THE tip of rock, Duncriffan Point, near the nose of Howth, on which the Baily Light is built, is the pivotal point for all shipping entering or leaving the port of Dublin. It is also the epicentre of all the contrary winds in Christendom. I lived for two years on Baily, researching and writing my book about Irish lighthouses and the people who worked them.
At night, shutters up, wind soughing round the three-foot-thick walls of the granite tower, sea sucking hungrily along the base of the cliff, one might as well be on some remote island. And when fog crept in, like giant puffs of smoke, across the sea, from the Kish sandbank, the great, diaphonic fog-signal relentlessly ground out its warning; echoing, basso profundo, along the cliff-face.
I worked alone, through many nights, on Baily, time forgotten, sustained by the work in progress. Above me, in the lonely tower, there was always a keeper on duty; I could check a fact, elicit an opinion, or just sit with him and listen to the disembodied voices on the short-wave receiver. And, often, from the big bay-window of the Watch Room, we would follow the little, moving islands of light that were ships, inward and outward bound; tracers on the natural radar screen of the pitch black sea, and marvel at the horse-shoe of lights round Dublin Bay.
The present light was established on March 17th, 1814, but there has been a light, of one kind or other, on Howth Head since the 9th century. At first the light was higher up the hill, at a place called the Green Bayly; a primitive, open fire on a mound of stones. Seven centuries later, it was a cottage-style light on the same spot, with accommodation for the keeper and his family - an accommodation that was used for mural" activities such as smuggling, illegal distilling and prostitution.
The present lighthouse was built, by George Halpin snr, in 1810, nearer sea level because fog and low cloud had often obscured the higher light from below.
Near the end of my time on Baily I suffered the first of seven heart attacks; these eventually led to a heart transplant. While waiting for the donor heart, I wrote this in a journal I kept of that traumatic time: "Pain-free albeit weak, going home to Glenageary, the sight of the lighthouse across the bay raises my low spirits. I make a resolve that, the transplant over, I will go back to Baily, climb the 70-odd steps to the top of the tower again, and know I have recovered."
And, six months later I did return, and climbed to the top of the tower, at sunset, and watched the great lantern revolve, its giant spokes of light sweeping sea and clifftop - the same lantern which had, metaphorically speaking, lit so many dark nights of the soul for me, as it languished in hospital and waited for a new heart. The same lantern which will continue, unfailingly, to shine night after night, across the maw of dark water that is Dublin Bay, its beam clearly-visible from my bedroom window. For, though the last keeper has gone now, we should be grateful the light remains lit, but abandoned, like some Mary Celeste, drifting in the dark.

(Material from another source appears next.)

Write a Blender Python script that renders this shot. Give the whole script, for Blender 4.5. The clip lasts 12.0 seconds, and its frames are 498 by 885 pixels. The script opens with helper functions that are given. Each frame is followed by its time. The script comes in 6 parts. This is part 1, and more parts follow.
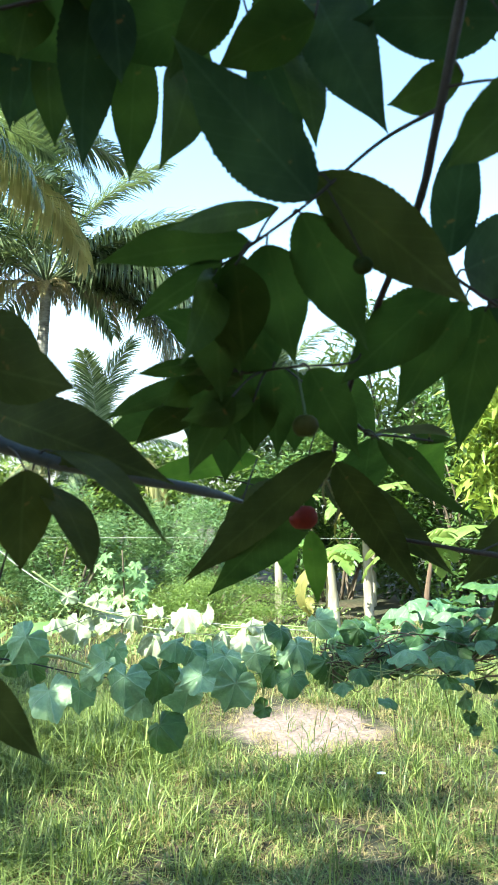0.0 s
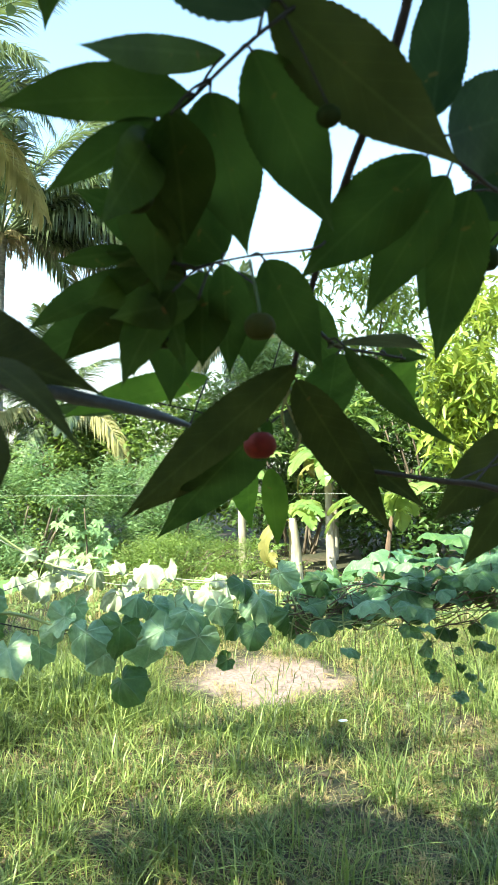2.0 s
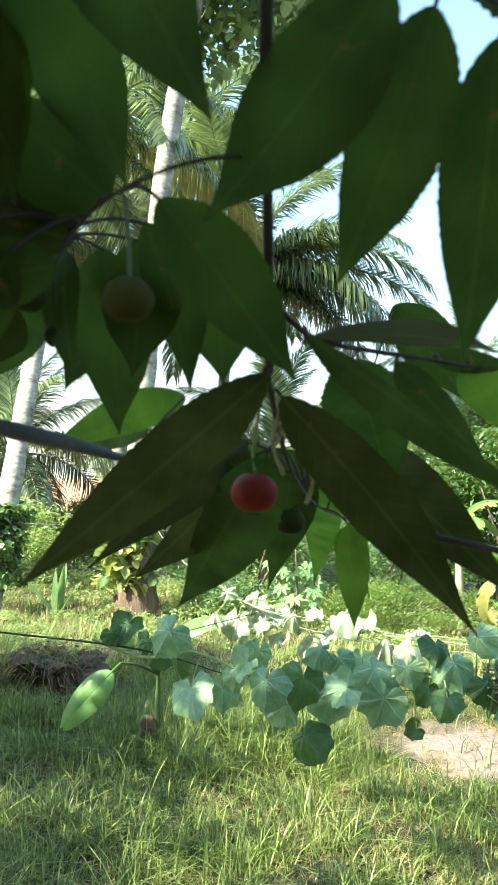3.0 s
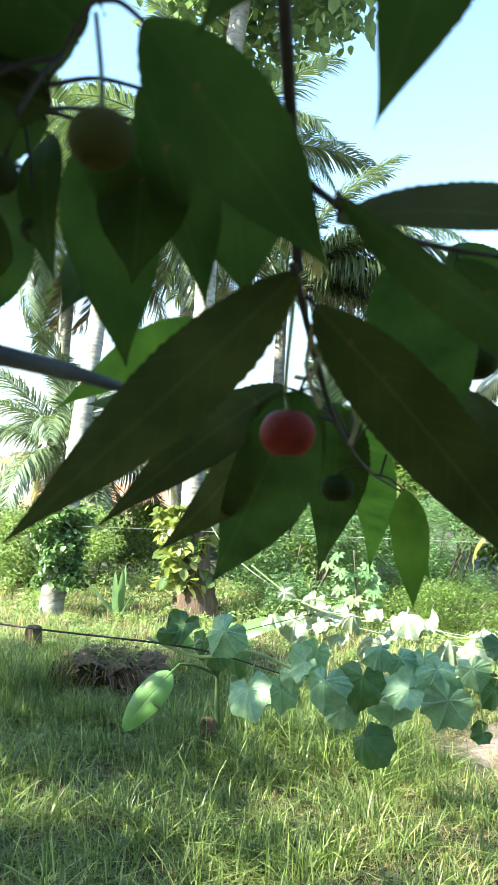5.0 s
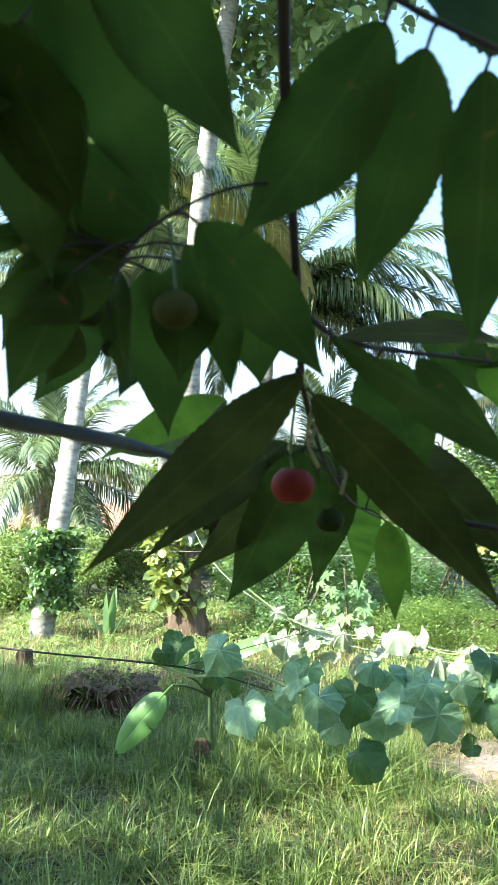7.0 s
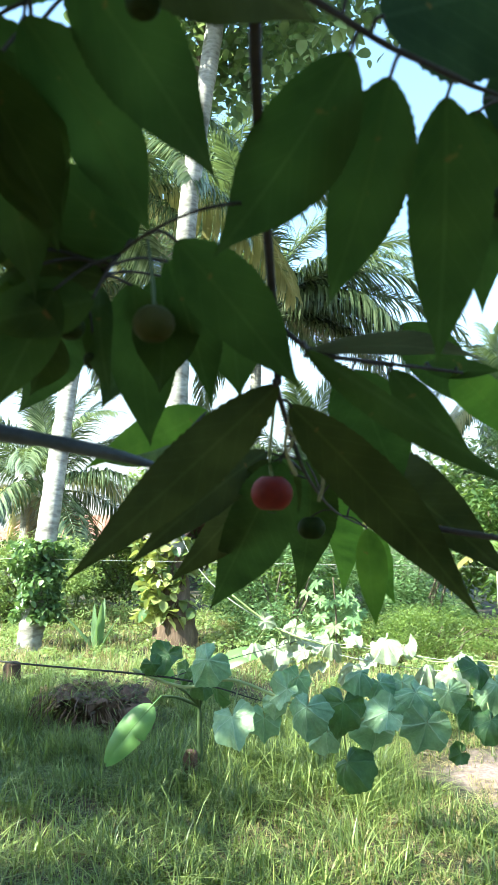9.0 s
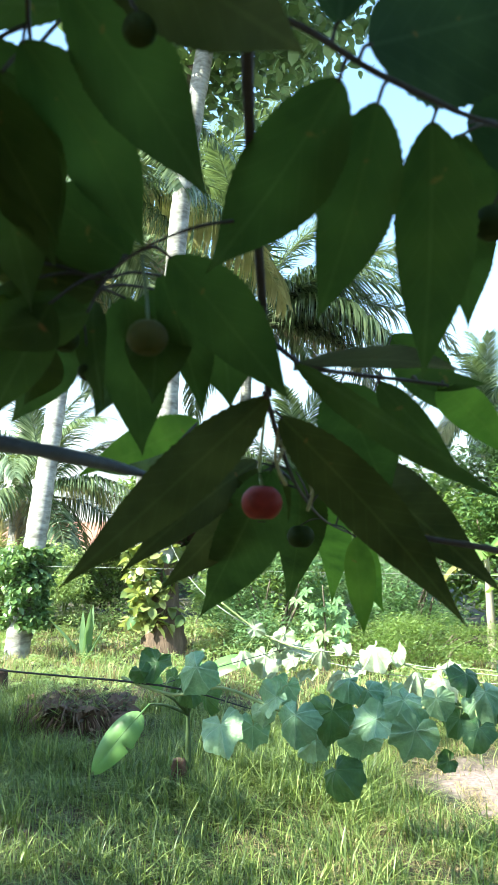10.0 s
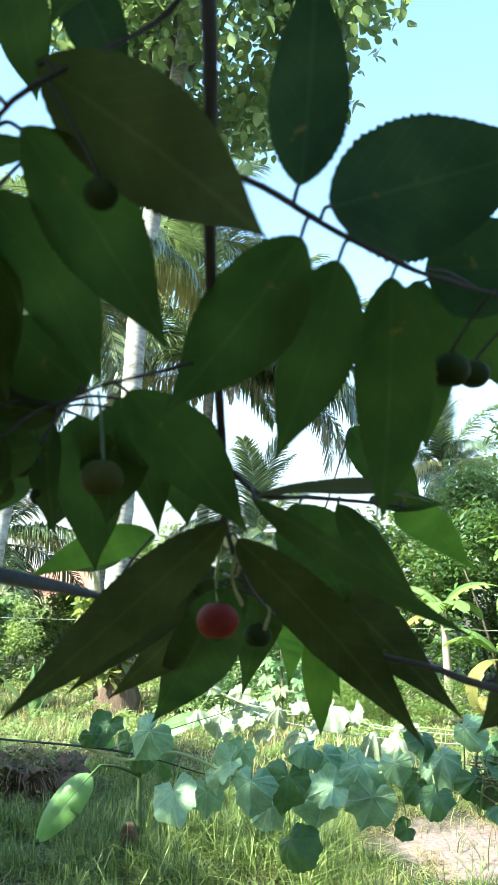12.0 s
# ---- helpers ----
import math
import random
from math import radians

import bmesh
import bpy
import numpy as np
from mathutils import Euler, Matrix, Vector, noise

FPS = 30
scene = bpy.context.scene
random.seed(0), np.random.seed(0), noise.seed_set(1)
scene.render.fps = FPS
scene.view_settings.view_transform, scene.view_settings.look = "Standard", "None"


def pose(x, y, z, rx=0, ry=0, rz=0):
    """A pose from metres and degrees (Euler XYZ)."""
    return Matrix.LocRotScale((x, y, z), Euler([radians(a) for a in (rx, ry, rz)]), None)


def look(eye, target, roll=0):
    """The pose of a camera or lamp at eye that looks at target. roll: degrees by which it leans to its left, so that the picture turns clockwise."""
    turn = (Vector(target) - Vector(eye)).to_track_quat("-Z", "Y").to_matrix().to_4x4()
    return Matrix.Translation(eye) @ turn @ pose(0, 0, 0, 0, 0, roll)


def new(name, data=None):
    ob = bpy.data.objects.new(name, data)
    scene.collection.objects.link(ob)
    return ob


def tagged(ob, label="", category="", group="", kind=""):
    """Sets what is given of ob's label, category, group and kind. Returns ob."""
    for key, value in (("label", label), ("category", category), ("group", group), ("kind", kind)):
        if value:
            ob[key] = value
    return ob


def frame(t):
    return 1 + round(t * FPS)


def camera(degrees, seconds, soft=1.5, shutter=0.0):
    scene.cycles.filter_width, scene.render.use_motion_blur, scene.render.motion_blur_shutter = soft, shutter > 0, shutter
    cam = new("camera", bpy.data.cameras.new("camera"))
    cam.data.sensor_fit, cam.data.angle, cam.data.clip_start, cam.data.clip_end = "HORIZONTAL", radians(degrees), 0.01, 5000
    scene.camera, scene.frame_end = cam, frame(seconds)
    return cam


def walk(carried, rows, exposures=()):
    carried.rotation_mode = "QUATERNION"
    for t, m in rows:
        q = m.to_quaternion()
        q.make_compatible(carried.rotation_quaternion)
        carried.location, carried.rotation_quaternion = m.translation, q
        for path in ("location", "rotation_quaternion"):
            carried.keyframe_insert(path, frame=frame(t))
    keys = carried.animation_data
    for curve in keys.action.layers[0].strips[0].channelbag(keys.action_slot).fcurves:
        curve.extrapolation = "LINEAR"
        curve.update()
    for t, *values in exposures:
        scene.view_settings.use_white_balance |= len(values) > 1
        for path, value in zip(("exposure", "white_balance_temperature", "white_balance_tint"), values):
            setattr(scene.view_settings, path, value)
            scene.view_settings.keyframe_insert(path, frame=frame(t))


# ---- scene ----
EXPO, SKY, SUNE, TINT = 2.22, 0.15, 5.0, -7
WARMTH = [(0.0, 6450), (1.2, 6600), (2.0, 7000), (3.2, 7100), (4.8, 6650), (5.5, 6550), (7.2, 6450), (12.0, 6350)]     # the white balance drifts on the way
# ---- camera and its walk ----
cam = camera(37.74, 12.0, soft=1.5)
# focused past the twigs, which stay a little soft
cam.data.dof.use_dof, cam.data.dof.focus_distance, cam.data.dof.aperture_fstop = True, 5.0, 58.0
PATH = [
    (0, 0.0000, -0.0000, 1.5000, -0.00, 5.00, -0.00),
    (0.5, 0.0005, 0.0108, 1.5004, -0.59, 5.37, -0.13),
    (1, 0.0090, 0.0316, 1.4997, -0.60, 4.88, 0.22),
    (1.5, 0.0038, 0.0368, 1.4931, -2.42, 3.25, -0.17),
    (2, 0.0057, 0.0417, 1.4870, -2.87, 1.66, 0.54),
    (2.5, 0.0618, 0.1039, 1.4961, 5.77, 4.34, -1.69),
    (3, 0.0776, 0.1392, 1.4911, 14.22, 4.87, -1.94),
    (5, 0.0749, 0.1759, 1.4767, 18.70, 4.93, -1.24),
    (5.5, 0.0836, 0.1573, 1.4791, 18.85, 5.19, -0.82),
    (6, 0.0883, 0.1378, 1.4780, 19.31, 5.33, -0.49),
    (6.5, 0.0825, 0.1279, 1.4781, 18.46, 5.86, -0.71),
    (7, 0.0849, 0.1206, 1.4820, 17.87, 6.44, -0.43),
    (9, 0.0895, 0.1155, 1.4811, 17.01, 7.20, -0.05),
    (9.5, 0.0896, 0.1138, 1.4801, 17.12, 7.23, -0.12),
    (10, 0.0906, 0.1113, 1.4816, 16.20, 7.76, -0.22),
    (10.5, 0.0963, 0.1076, 1.4924, 14.99, 9.18, -0.13),
    (11, 0.0943, 0.1109, 1.4930, 14.32, 9.48, -0.29),
    (11.5, 0.0891, 0.1113, 1.4986, 13.30, 10.02, -0.75),
    (12, 0.0910, 0.1112, 1.5041, 12.92, 11.59, -0.62),
]
walk(cam, [(t, pose(x, y, z, 90 + pitch, roll, yaw)) for t, x, y, z, yaw, pitch, roll in PATH], [(t, EXPO, k, TINT) for t, k in WARMTH])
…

The automation and de-manning of lighthouses is a sad affair. The lonely beacons, like Baily, on rocky promontories and off-shore rocks and islands, will be lonelier `still after the last keeper has gone. Leaving a lighthouse recently, after its automation, an old keeper.' "going ashore" for the last time looked back and down from our steeply rising helicopter at the slim, white spiral of the tower, dwindling into distance, and said to me: "Isn't it like a big white pencil stuck in the rock?" And that remark set me thinking. Thinking that light-keepers, working as they did a month on, and a month off, quite literally spent half their working lives living inside pencils stuck on rocks.
WHETHER the romantics among us like it or not, we must accept the inevitability of the progress that ultimately leads to automation. But I temper my acceptance by remembering what my friend John de Courcy Ireland. said, on the occasion of the de-manning of the Kish Light. For many years, he had been secretary of Dun Laoghaire life-boat, and in that time, to his certain knowledge, the keepers on Kish had, by their vigilance and quick human response in certain situations, saved at least 20 lives. A statement equally true of Baily, and a thought to ruminate on as we progress into the unwatched, state-of-the-art, sonar-singing dark.